In his second term starting in 2025, Donald Trump has ramped up tariff policies to protect the U.S. economy. These measures not only affect traditional trade but also ripple through the cryptocurrency market, a sector highly sensitive to risk and liquidity. This article explores how Trump tariff policies impact crypto and key factors to watch.

Trump Tariff Policy
- 10-20% tariffs on global goods.
- 60% tariffs on Chinese imports.
- 25% tariffs on steel, aluminum, and autos.
Aimed at boosting domestic production, these policies also stir global economic uncertainty.

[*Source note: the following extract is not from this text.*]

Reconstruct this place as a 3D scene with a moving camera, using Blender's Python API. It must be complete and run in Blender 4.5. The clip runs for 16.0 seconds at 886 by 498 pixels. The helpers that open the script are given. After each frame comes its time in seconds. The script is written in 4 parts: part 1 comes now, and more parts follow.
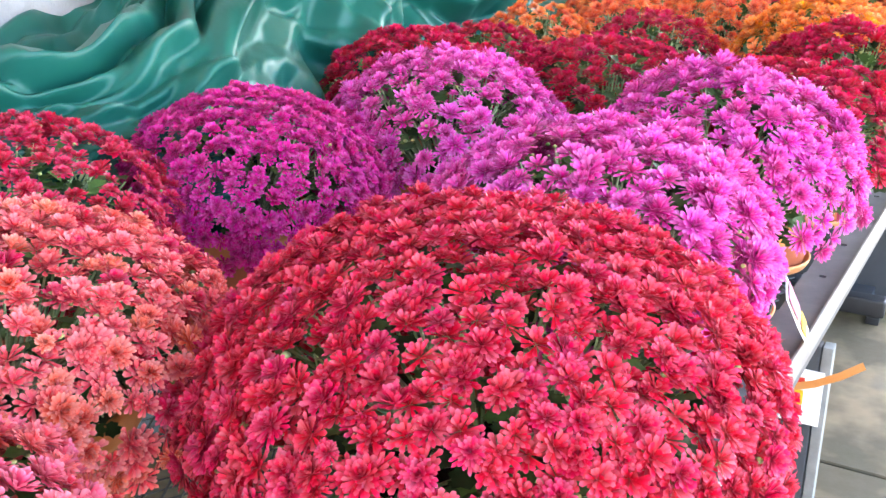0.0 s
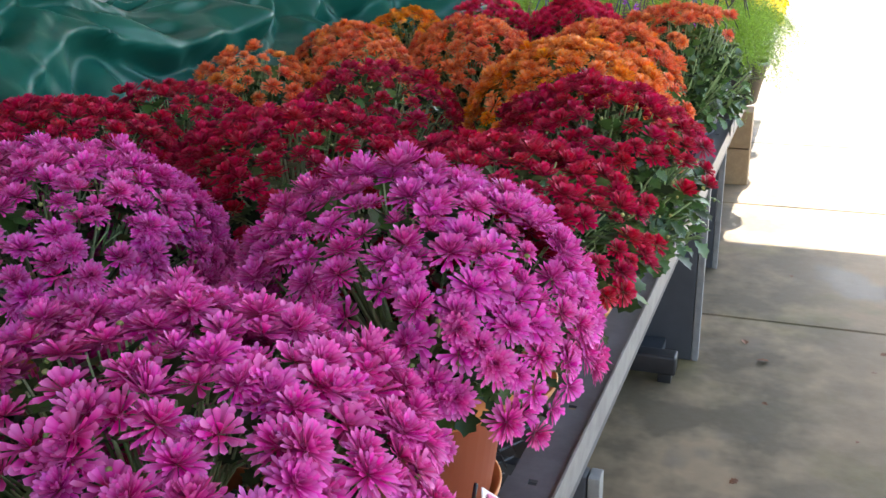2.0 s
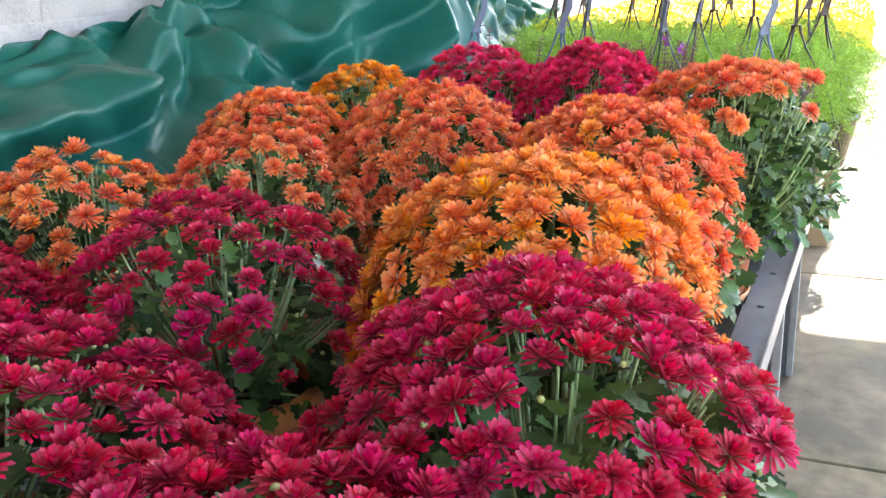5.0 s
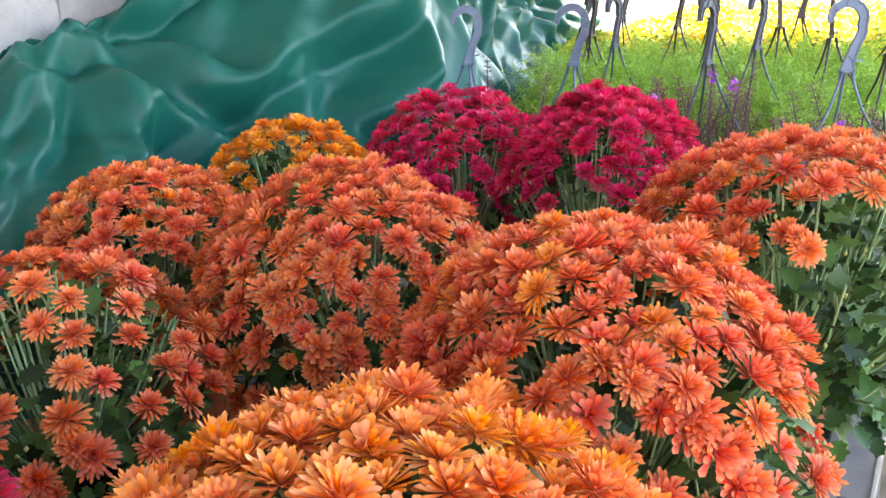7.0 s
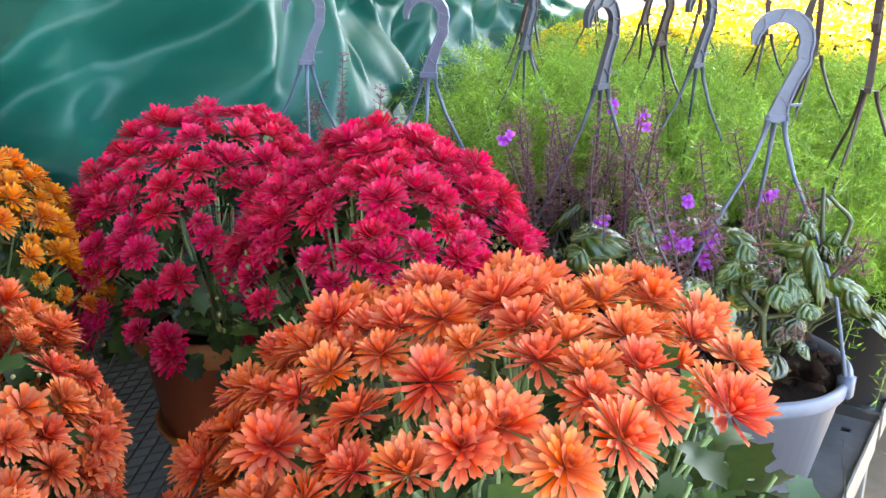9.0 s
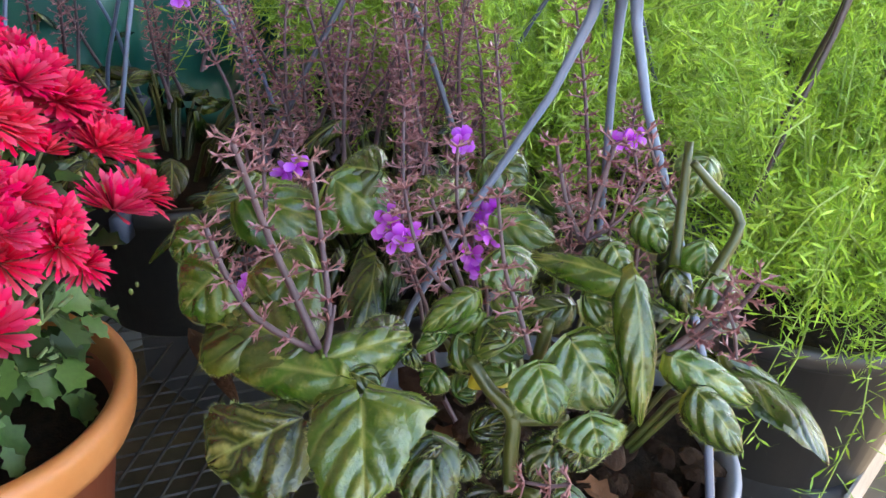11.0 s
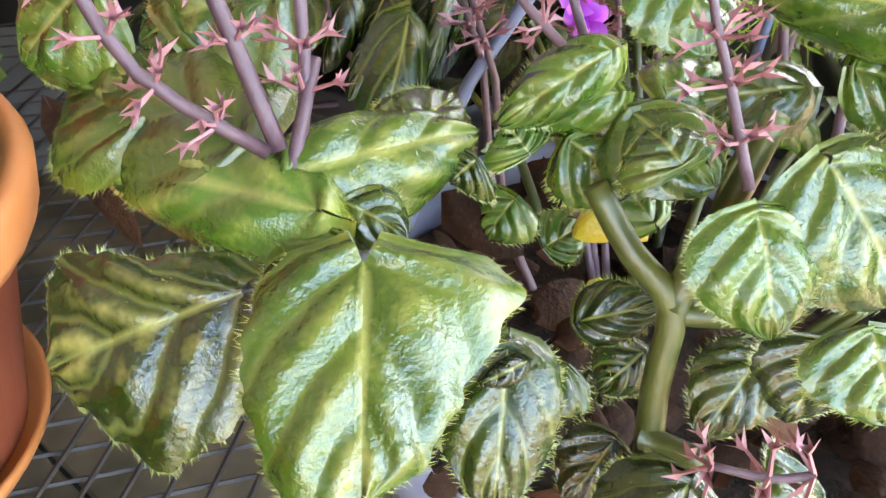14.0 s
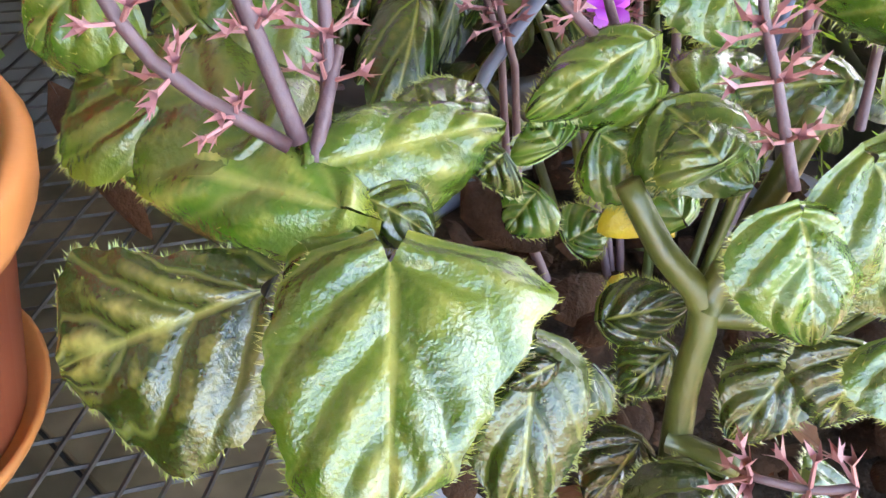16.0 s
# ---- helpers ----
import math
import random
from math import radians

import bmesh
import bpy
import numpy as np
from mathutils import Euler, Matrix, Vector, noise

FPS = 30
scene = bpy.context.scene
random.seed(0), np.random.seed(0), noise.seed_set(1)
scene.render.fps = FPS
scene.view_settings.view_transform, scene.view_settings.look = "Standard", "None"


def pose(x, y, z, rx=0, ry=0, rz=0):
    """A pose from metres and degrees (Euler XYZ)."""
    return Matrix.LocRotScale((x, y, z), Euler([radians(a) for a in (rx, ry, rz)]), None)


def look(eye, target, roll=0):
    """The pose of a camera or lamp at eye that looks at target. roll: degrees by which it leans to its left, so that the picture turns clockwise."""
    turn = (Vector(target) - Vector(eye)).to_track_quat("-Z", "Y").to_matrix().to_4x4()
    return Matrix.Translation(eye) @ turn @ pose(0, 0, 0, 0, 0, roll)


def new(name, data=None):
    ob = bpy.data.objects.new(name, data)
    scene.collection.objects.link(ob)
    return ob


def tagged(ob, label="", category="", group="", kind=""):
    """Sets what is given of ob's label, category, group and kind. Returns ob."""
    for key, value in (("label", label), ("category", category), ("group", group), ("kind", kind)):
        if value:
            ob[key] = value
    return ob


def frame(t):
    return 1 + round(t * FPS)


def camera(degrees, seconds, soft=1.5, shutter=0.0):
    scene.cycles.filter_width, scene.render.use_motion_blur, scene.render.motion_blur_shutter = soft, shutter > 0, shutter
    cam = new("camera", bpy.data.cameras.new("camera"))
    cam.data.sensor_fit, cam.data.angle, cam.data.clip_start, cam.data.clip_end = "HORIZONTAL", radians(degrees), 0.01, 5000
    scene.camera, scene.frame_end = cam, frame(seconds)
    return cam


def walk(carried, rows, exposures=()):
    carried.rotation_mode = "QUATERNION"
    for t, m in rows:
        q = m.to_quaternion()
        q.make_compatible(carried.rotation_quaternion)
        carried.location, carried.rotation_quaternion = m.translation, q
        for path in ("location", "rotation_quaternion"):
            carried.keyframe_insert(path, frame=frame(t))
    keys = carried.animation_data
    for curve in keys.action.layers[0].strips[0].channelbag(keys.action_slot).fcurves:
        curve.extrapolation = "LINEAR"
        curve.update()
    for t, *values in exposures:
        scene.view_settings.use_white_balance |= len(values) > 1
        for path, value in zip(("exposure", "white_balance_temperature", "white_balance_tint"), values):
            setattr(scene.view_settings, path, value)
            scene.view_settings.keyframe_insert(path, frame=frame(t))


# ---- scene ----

How Trump Tariff Impact on the Crypto Market
– Short-term Price Volatility:
- Bitcoin dropped from $93,000 to $83,000 after steel/aluminum tariffs.
- Altcoins (ETH, XRP, SOL) fell 7-15% due to risk-off sentiment.
– Liquidity Crunch: Nearly $1 billion in long positions liquidated, making prices more volatile.
– Crypto Mining: 60% tariffs on China raise hardware costs, potentially cutting Bitcoin’s hash rate.
– Long-term Outlook: Inflation and instability could position Bitcoin as a “safe haven”; Trump proposes crypto capital gains tax exemptions.
Related Factors
- Fed Policy: 4.5% inflation may prompt rate hikes, reducing crypto inflows.
- Historical Context: In 2018, tariffs briefly tanked BTC, but it later surged to $20,000.
- Expert Views: Michael Saylor sees inflation as a BTC catalyst; Charles Hoskinson warns of mining challenges.
- Legal Landscape: Trump may replace SEC leadership, easing crypto regulations.
Conclusion
Trump’s tariffs pressure crypto in the short term (price drops, low liquidity), but long-term opportunities could emerge if he follows through on pro-crypto pledges. Investors should track tariffs, Fed moves, and regulatory shifts to navigate this volatile market.